Task requirements:
Produce a word-for-word copy of the listing below without its pictures.
──────────────────────────────
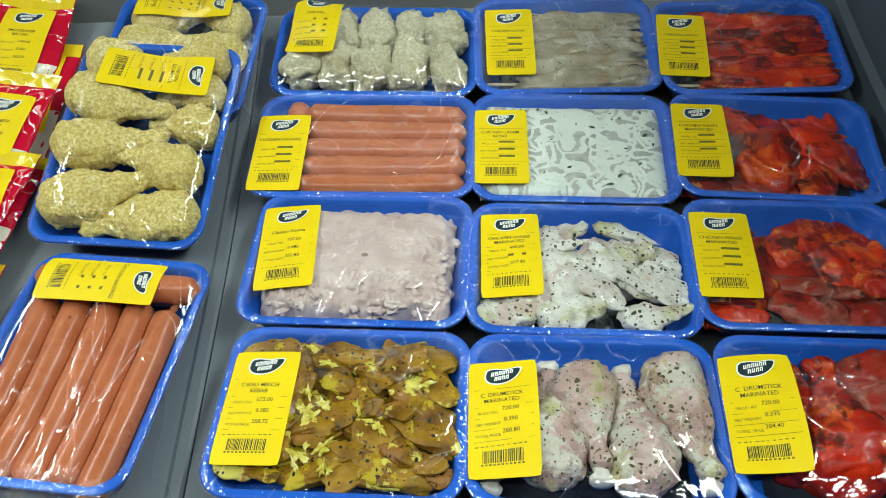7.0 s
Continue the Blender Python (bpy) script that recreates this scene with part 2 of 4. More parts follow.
TANDOOR = surface("orange_brown_chicken", [(0.30, (0.09, 0.034, 0.003)), (0.48, (0.20, 0.086, 0.009)), (0.66, (0.32, 0.165, 0.03))], 30, 0.38, 0.9, 75, 0.0034,
                  patches=[(22, 0.54, 0.62, (0.42, 0.16, 0.012), 0.6), (30, 0.57, 0.63, (0.46, 0.30, 0.12), 0.8), (26, 0.57, 0.62, (0.08, 0.026, 0.003), 0.85)], specks=[(170, 0.18, 0.35, (0.02, 0.012, 0.006))], spec=0.3, coat=0.05)
SKIN = surface("herbed_raw_chicken", [(0.32, (0.34, 0.205, 0.178)), (0.5, (0.46, 0.31, 0.275)), (0.66, (0.56, 0.425, 0.38))], 22, 0.30, 1.0, 80, 0.0050,
               patches=[(19, 0.51, 0.55, (0.53, 0.51, 0.43), 0.85), (15, 0.55, 0.61, (0.41, 0.375, 0.15), 0.8), (60, 0.58, 0.63, (0.66, 0.65, 0.57), 0.75), (36, 0.60, 0.64, (0.22, 0.11, 0.05), 0.7), (110, 0.58, 0.66, (0.26, 0.21, 0.13), 0.6)],
               specks=[(125, 0.22, 0.26, (0.060, 0.046, 0.016)), (175, 0.26, 0.30, (0.070, 0.062, 0.020)), (270, 0.26, 0.36, (0.11, 0.10, 0.035))], coat=0.12)
PALE = surface("herbed_pale_wing_skin", [(0.30, (0.52, 0.465, 0.42)), (0.5, (0.65, 0.62, 0.56)), (0.68, (0.75, 0.73, 0.67))], 22, 0.30, 1.0, 85, 0.0046,
               patches=[(16, 0.53, 0.59, (0.45, 0.43, 0.21), 0.75), (13, 0.54, 0.60, (0.50, 0.355, 0.315), 0.75), (50, 0.57, 0.61, (0.84, 0.84, 0.79), 0.7), (40, 0.61, 0.65, (0.30, 0.19, 0.06), 0.6), (120, 0.58, 0.66, (0.32, 0.29, 0.20), 0.5)],
               specks=[(125, 0.25, 0.36, (0.045, 0.048, 0.016)), (180, 0.25, 0.36, (0.038, 0.042, 0.013)), (280, 0.24, 0.36, (0.08, 0.085, 0.03))], coat=0.12)
BONE = surface("pale_cartilage", [(0.3, (0.52, 0.49, 0.43)), (0.7, (0.66, 0.63, 0.57))], 70, 0.35, 0.5, coat=0.3)
REDMEAT = surface("red_marinated_chicken", [(0.33, (0.11, 0.002, 0.001)), (0.48, (0.35, 0.009, 0.001)), (0.64, (0.62, 0.030, 0.003))], 15, 0.34, 0.7, 100, 0.0024,
                  patches=[(20, 0.53, 0.60, (0.70, 0.105, 0.006), 0.8), (60, 0.59, 0.64, (0.68, 0.30, 0.06), 0.65), (24, 0.54, 0.60, (0.045, 0.002, 0.001), 0.9), (90, 0.58, 0.66, (0.10, 0.006, 0.002), 0.6)], spec=0.25, coat=0.22)
RED_RAW = surface("red_stained_flesh", [(0.33, (0.13, 0.012, 0.007)), (0.5, (0.24, 0.042, 0.026)), (0.66, (0.36, 0.115, 0.075))], 30, 0.38, 0.8, 100, 0.0024,
                  patches=[(18, 0.51, 0.55, (0.33, 0.012, 0.002), 0.9), (50, 0.59, 0.62, (0.46, 0.23, 0.14), 0.7), (24, 0.55, 0.60, (0.06, 0.004, 0.002), 0.85)], spec=0.25, coat=0.20)
CHICKEN_MINCE = surface("chicken_mince", [(0.3, (0.49, 0.365, 0.335)), (0.5, (0.565, 0.445, 0.41)), (0.7, (0.64, 0.53, 0.49))], 40, 0.30, 0.4, 160, 0.0012,
                        specks=[(60, 0.18, 0.10, (0.30, 0.20, 0.17))], coat=0.22, island=0.10)
BEEF_MINCE = surface("beef_mince", [(0.30, (0.31, 0.080, 0.096)), (0.5, (0.47, 0.175, 0.190)), (0.70, (0.62, 0.35, 0.355))], 70, 0.32, 0.4, 260, 0.001,
                     patches=[(120, 0.56, 0.66, (0.66, 0.45, 0.45), 0.7)], coat=0.15, island=0.36)
SAUSAGE = surface("sausage_casing", [(0.3, (0.40, 0.106, 0.038)), (0.7, (0.51, 0.160, 0.068))], 30, 0.30, 0.3, 180, 0.0012,
                  patches=[(150, 0.63, 0.67, (0.62, 0.34, 0.13), 0.6), (14, 0.55, 0.7, (0.47, 0.175, 0.08), 0.5)], specks=[(110, 0.14, 0.12, (0.16, 0.04, 0.02))], spec=0.35, coat=0.25)
CREAM = surface("white_cream_marinade", [(0.3, (0.60, 0.65, 0.57)), (0.7, (0.70, 0.74, 0.67))], 40, 0.35, 0.3, 80, 0.001, specks=[(90, 0.12, 0.10, (0.03, 0.10, 0.02))], coat=0.1)
CREAM_MEAT = surface("pale_chicken_in_cream", [(0.3, (0.31, 0.315, 0.28)), (0.7, (0.46, 0.455, 0.41))], 45, 0.3, 0.4, patches=[(50, 0.58, 0.68, (0.58, 0.60, 0.53), 0.7)], coat=0.15)
HERB = surface("green_herb", [(0.3, (0.01, 0.05, 0.012)), (0.7, (0.025, 0.10, 0.025))], 200, 0.4, 0.2)
CRUMB = surface("golden_breadcrumb", [(0.32, (0.46, 0.33, 0.075)), (0.5, (0.66, 0.515, 0.155)), (0.66, (0.82, 0.70, 0.31))], 300, 0.7, 1.0, 420, 0.0024,
                patches=[(16, 0.50, 0.62, (0.58, 0.40, 0.10), 0.5), (110, 0.57, 0.62, (0.84, 0.76, 0.45), 0.6), (90, 0.60, 0.66, (0.28, 0.17, 0.03), 0.6)])
CRUMB_PALE = surface("pale_breadcrumb", [(0.3, (0.42, 0.37, 0.235)), (0.5, (0.55, 0.50, 0.335)), (0.7, (0.68, 0.635, 0.46))], 260, 0.7, 1.0, 420, 0.0022,
                     patches=[(90, 0.58, 0.64, (0.32, 0.26, 0.13), 0.5), (18, 0.55, 0.65, (0.54, 0.44, 0.25), 0.45)])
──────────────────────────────
Correct response:
7.0 s
Continue the Blender Python (bpy) script that recreates this scene with part 2 of 4. More parts follow.
TANDOOR = surface("orange_brown_chicken", [(0.30, (0.09, 0.034, 0.003)), (0.48, (0.20, 0.086, 0.009)), (0.66, (0.32, 0.165, 0.03))], 30, 0.38, 0.9, 75, 0.0034,
                  patches=[(22, 0.54, 0.62, (0.42, 0.16, 0.012), 0.6), (30, 0.57, 0.63, (0.46, 0.30, 0.12), 0.8), (26, 0.57, 0.62, (0.08, 0.026, 0.003), 0.85)], specks=[(170, 0.18, 0.35, (0.02, 0.012, 0.006))], spec=0.3, coat=0.05)
SKIN = surface("herbed_raw_chicken", [(0.32, (0.34, 0.205, 0.178)), (0.5, (0.46, 0.31, 0.275)), (0.66, (0.56, 0.425, 0.38))], 22, 0.30, 1.0, 80, 0.0050,
               patches=[(19, 0.51, 0.55, (0.53, 0.51, 0.43), 0.85), (15, 0.55, 0.61, (0.41, 0.375, 0.15), 0.8), (60, 0.58, 0.63, (0.66, 0.65, 0.57), 0.75), (36, 0.60, 0.64, (0.22, 0.11, 0.05), 0.7), (110, 0.58, 0.66, (0.26, 0.21, 0.13), 0.6)],
               specks=[(125, 0.22, 0.26, (0.060, 0.046, 0.016)), (175, 0.26, 0.30, (0.070, 0.062, 0.020)), (270, 0.26, 0.36, (0.11, 0.10, 0.035))], coat=0.12)
PALE = surface("herbed_pale_wing_skin", [(0.30, (0.52, 0.465, 0.42)), (0.5, (0.65, 0.62, 0.56)), (0.68, (0.75, 0.73, 0.67))], 22, 0.30, 1.0, 85, 0.0046,
               patches=[(16, 0.53, 0.59, (0.45, 0.43, 0.21), 0.75), (13, 0.54, 0.60, (0.50, 0.355, 0.315), 0.75), (50, 0.57, 0.61, (0.84, 0.84, 0.79), 0.7), (40, 0.61, 0.65, (0.30, 0.19, 0.06), 0.6), (120, 0.58, 0.66, (0.32, 0.29, 0.20), 0.5)],
               specks=[(125, 0.25, 0.36, (0.045, 0.048, 0.016)), (180, 0.25, 0.36, (0.038, 0.042, 0.013)), (280, 0.24, 0.36, (0.08, 0.085, 0.03))], coat=0.12)
BONE = surface("pale_cartilage", [(0.3, (0.52, 0.49, 0.43)), (0.7, (0.66, 0.63, 0.57))], 70, 0.35, 0.5, coat=0.3)
REDMEAT = surface("red_marinated_chicken", [(0.33, (0.11, 0.002, 0.001)), (0.48, (0.35, 0.009, 0.001)), (0.64, (0.62, 0.030, 0.003))], 15, 0.34, 0.7, 100, 0.0024,
                  patches=[(20, 0.53, 0.60, (0.70, 0.105, 0.006), 0.8), (60, 0.59, 0.64, (0.68, 0.30, 0.06), 0.65), (24, 0.54, 0.60, (0.045, 0.002, 0.001), 0.9), (90, 0.58, 0.66, (0.10, 0.006, 0.002), 0.6)], spec=0.25, coat=0.22)
RED_RAW = surface("red_stained_flesh", [(0.33, (0.13, 0.012, 0.007)), (0.5, (0.24, 0.042, 0.026)), (0.66, (0.36, 0.115, 0.075))], 30, 0.38, 0.8, 100, 0.0024,
                  patches=[(18, 0.51, 0.55, (0.33, 0.012, 0.002), 0.9), (50, 0.59, 0.62, (0.46, 0.23, 0.14), 0.7), (24, 0.55, 0.60, (0.06, 0.004, 0.002), 0.85)], spec=0.25, coat=0.20)
CHICKEN_MINCE = surface("chicken_mince", [(0.3, (0.49, 0.365, 0.335)), (0.5, (0.565, 0.445, 0.41)), (0.7, (0.64, 0.53, 0.49))], 40, 0.30, 0.4, 160, 0.0012,
                        specks=[(60, 0.18, 0.10, (0.30, 0.20, 0.17))], coat=0.22, island=0.10)
BEEF_MINCE = surface("beef_mince", [(0.30, (0.31, 0.080, 0.096)), (0.5, (0.47, 0.175, 0.190)), (0.70, (0.62, 0.35, 0.355))], 70, 0.32, 0.4, 260, 0.001,
                     patches=[(120, 0.56, 0.66, (0.66, 0.45, 0.45), 0.7)], coat=0.15, island=0.36)
SAUSAGE = surface("sausage_casing", [(0.3, (0.40, 0.106, 0.038)), (0.7, (0.51, 0.160, 0.068))], 30, 0.30, 0.3, 180, 0.0012,
                  patches=[(150, 0.63, 0.67, (0.62, 0.34, 0.13), 0.6), (14, 0.55, 0.7, (0.47, 0.175, 0.08), 0.5)], specks=[(110, 0.14, 0.12, (0.16, 0.04, 0.02))], spec=0.35, coat=0.25)
CREAM = surface("white_cream_marinade", [(0.3, (0.60, 0.65, 0.57)), (0.7, (0.70, 0.74, 0.67))], 40, 0.35, 0.3, 80, 0.001, specks=[(90, 0.12, 0.10, (0.03, 0.10, 0.02))], coat=0.1)
CREAM_MEAT = surface("pale_chicken_in_cream", [(0.3, (0.31, 0.315, 0.28)), (0.7, (0.46, 0.455, 0.41))], 45, 0.3, 0.4, patches=[(50, 0.58, 0.68, (0.58, 0.60, 0.53), 0.7)], coat=0.15)
HERB = surface("green_herb", [(0.3, (0.01, 0.05, 0.012)), (0.7, (0.025, 0.10, 0.025))], 200, 0.4, 0.2)
CRUMB = surface("golden_breadcrumb", [(0.32, (0.46, 0.33, 0.075)), (0.5, (0.66, 0.515, 0.155)), (0.66, (0.82, 0.70, 0.31))], 300, 0.7, 1.0, 420, 0.0024,
                patches=[(16, 0.50, 0.62, (0.58, 0.40, 0.10), 0.5), (110, 0.57, 0.62, (0.84, 0.76, 0.45), 0.6), (90, 0.60, 0.66, (0.28, 0.17, 0.03), 0.6)])
CRUMB_PALE = surface("pale_breadcrumb", [(0.3, (0.42, 0.37, 0.235)), (0.5, (0.55, 0.50, 0.335)), (0.7, (0.68, 0.635, 0.46))], 260, 0.7, 1.0, 420, 0.0022,
                     patches=[(90, 0.58, 0.64, (0.32, 0.26, 0.13), 0.5), (18, 0.55, 0.65, (0.54, 0.44, 0.25), 0.45)])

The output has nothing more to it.